The employees of the State Department are among the American government’s most talented. They come into the diplomatic corps with, on average, a graduate education and eleven years of prior employment before joining the Foreign Service. The Department of State proceeds to make very little out of a lot by not investing in the kind of professional education and training that will continue to make our diplomats successful for the demands they face as their careers progress. The people who are successful in the State Department are people who can be thrown in the deep end of the swimming pool and not drown; but the department never teaches them to swim, and the most successful diplomats even come to discredit the value of training because they succeeded without it.

In the past seven years, Congress has authorized three increases in staffing levels in order to build time into diplomats’ careers for education and training: Secretary of State Colin Powell’s Diplomatic Readiness Initiative in 2003 and Secretary of State Condoleezza Rice’s Transformational Diplomacy Initiative in 2006 are two examples of such programs. Secretary Clinton has also requested and received additional Foreign Service and Civil Service positions.

Yet none of these substantial increases in personnel resulted in more professional education and training for diplomats, nor did they build time into their career tracks to participate in such programs. Training remains either a voluntary (off-duty) activity or something the Department’s most valuable people are not freed up to participate in. Secretary Powell made mandatory some valuable leadership training, but there has been no major effort to develop a core curriculum of knowledge that diplomats need at different thresholds in their careers, or a process developed by which diplomats are incentivized and rewarded for undertaking it.

We can and should strengthen our civilian power.

It merits mention that even the most starry-eyed believers in leading through civilian power assess the cost to produce a better diplomatic corps as minimal. These advocates are not arguing to double or triple the budget, they are arguing for marginal annual increases. For instance, the Stimson Center’s "Foreign Affairs Budget for the Future" is one of the most functionally ambitious and carefully accounted studies of increased funding to the State Department—and it concludes that the price of meeting all of the State Department’s needs is only $3.3 billion across four years. Such a sum amounts to roughly a 1.5 percent increase in the department’s $52.8 billion operations budget per year. That is a small number even before you compare it to the $671 billion budget request of the Defense Department for 2012.
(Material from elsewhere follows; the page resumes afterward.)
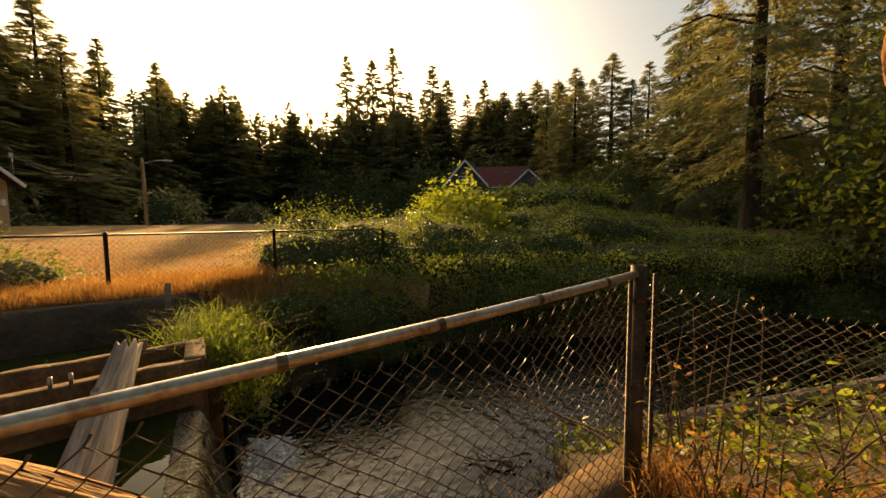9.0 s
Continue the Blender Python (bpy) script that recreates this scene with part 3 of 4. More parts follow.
def broken_stump():
    """A tall broken dead trunk that leans, with a splintered top and a broken knob."""
    rings, sides = 130, 84
    foot, mid, top = Vector((6.1, 17.8, -0.6)), Vector((5.42, 17.8, 1.3)), Vector((5.1, 17.8, 2.7))
    v, f = [], []
    for i in range(rings):
        t = i / (rings - 1)
        c = foot.lerp(mid, t * 2) if t < 0.5 else mid.lerp(top, t * 2 - 1)
        for j in range(sides):
            a = 2 * math.pi * j / sides
            p = Vector((math.cos(a), math.sin(a), 0))
            rad = 0.22 + 0.11 * (1 - t) ** 3 + 0.03 * t
            rad *= 1 + 0.3 * noise.noise(Vector((p.x * 1.5, p.y * 1.5, t * 2.4 + 4))) + 0.1 * noise.noise(Vector((p.x * 5, p.y * 5, t * 5.0))) + 0.09 * noise.noise(Vector((p.x * 11, p.y * 11, t * 7))) + 0.05 * noise.noise(Vector((p.x * 22, p.y * 22, t * 16)))
            rad -= 0.022 * max(0.0, 1 - 7 * abs(noise.noise(Vector((p.x * 3.4 + 7, p.y * 3.4, t * 1.6)))))
            z = c.z
            if t > 0.8:
                z += (t - 0.8) / 0.2 * (0.12 * math.cos(a - 0.4) + 0.22 * max(0.0, math.cos(a - math.pi)) ** 6 + 0.26 * noise.noise(Vector((p.x * 2.2 + 3, p.y * 2.2, 1))) + 0.2 * noise.noise(Vector((p.x * 7, p.y * 7, 5))))
                rad *= 1 + 0.25 * (t - 0.8)
            v.append((c.x + p.x * rad, c.y + p.y * rad, z))
    for i in range(rings - 1):
        for j in range(sides):
            k = (j + 1) % sides
            f.append((i * sides + j, i * sides + k, (i + 1) * sides + k, (i + 1) * sides + j))
    n = len(v)
    v.append((top.x, top.y, top.z - 0.3))
    f += [((rings - 1) * sides + j, (rings - 1) * sides + (j + 1) % sides, n, n) for j in range(sides)]
    ob = place("dead_tree_stump", poly_mesh("dead_tree_stump", v, f), STUMP_WOOD, flat=False)
    tagged(ob, "tall leaning red-brown broken tree stump beside the fence", "stump")
    knob = [(5.3, 17.72, 1.72), (5.04, 17.69, 1.9), (4.9, 17.68, 1.99), (4.82, 17.67, 2.02)]
    tube("broken_limb", knob, [0.13, 0.1, 0.07, 0.03], STUMP_WOOD, ob, sides=9)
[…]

Two conclusions leap out from this fact: first, it would take a pathetically small amount of money to fully meet the stated funding needs of the diplomats; and second, that if the State Department believes its performance can be so vastly improved on such a thin margin of additional resourcing, they probably have very little idea what it would take to actually make themselves a successful organization.

It is tempting just to give the State Department all the money it needs and hold it accountable for producing the dramatic improvements in performance that its advocates believe are just barely out of reach. But the Department of State lacks the rigorous culture of program analysis and evaluation that exists at the Department of Defense. That culture provides the Department of Defense with a much stronger basis for advancing and defending its spending requests within any administration and to the Congress. It is arguable that the second most powerful person in the Department of Defense is not the chairman of the Joint Chiefs of Staff, but the comptroller, who develops and defends the budget. Until 2009, the Department of State didn’t even have a parallel figure.

Perversely, the chronic underfunding of the Department of State has created a vague budgetary culture there. One would think that scarce funds would foster careful expenditures and transparent accounting. But just the opposite is true. The State Department has a terrible reputation on Capitol Hill for pulling rabbits out of its budgetary hat—presenting budgets that do not add up—instead of carefully costing and tracking programs in ways that would build Congressional confidence in the ability of the organization to manage larger budgets. For State to achieve the kinds of sustained budget increases that advocates of stronger civilian power seek, it will need to develop a long-term budget perspective and the ability to prioritize its activity to make better use of the resources it gets.

Imagine a State Department that actually leads American foreign policy…

The militarization of American foreign policy is bad for our country. We can and should strengthen our civilian power. But the State Department has not proven capable of identifying or redressing its inadequacies. The department’s recent annual "Quadrennial Diplomacy and Development Review" (QDDR) claims to pose the question "how can we do better?" and answers "by having more money and more senior positions." But resources cannot be the answer, given the influx of money State has received in the past decade. If money, or lack of funding, were the problem, then the problem would have been solved long ago.

The Department of State must develop the means of assessing activity so that it can make a credible case that money spent on civilian power is a better investment than other alternatives. State must earn a position of leadership by demonstrating the intellectual and operational proficiencies that will draw adherents. Credibility begins with demonstrating excellence and asking for it to be rewarded once achieved. Instead of surveying its own ranks (as the QDDR did), State should throw itself open to consumers of its services, like other national security agencies, policy makers, members of Congress and their staffs, Americans traveling abroad, etc. It should administer consumer satisfaction surveys that would inform its priorities and resourcing.

Imagine a State Department that actually leads American foreign policy, a department whose ideas for shaping the world in positive ways drive the agenda of this nation’s engagements abroad. It would be a department that builds a broad basis of public support to which elected leaders would respond, a department whose data drives public and Congressional analyses of problems and programs and whose diplomats are so expert that they are journalists’ preferred interviews, major universities’ preferred hires. This would be a department that is a magnet for entrepreneurial people of diverse skills, putting those skills to creative use, fostering professional growth. This is a department where competition for staff retention is so fierce that it drives a personnel pyramid wide at the base, a department with an educational program so rigorous it equips our diplomats to succeed at every level of their careers. Its personnel policies would identify emergent needs and incentivize activity rather than description. Its senior leadership would be so proficient and command activity so expansive that the Pentagon would seek to place four-star generals as deputies to our diplomats rather than give diplomats consolatory slots in our military headquarters.

We should not just imagine such a State Department—we should demand it. And we know how to achieve these goals; after all, we do so in the military and in American businesses every day. Why, then, do can we not empower a thriving State Department, on which the success of our military efforts depend? The State Department and the Obama administration must create a more solid basis for a civilian-led American diplomacy.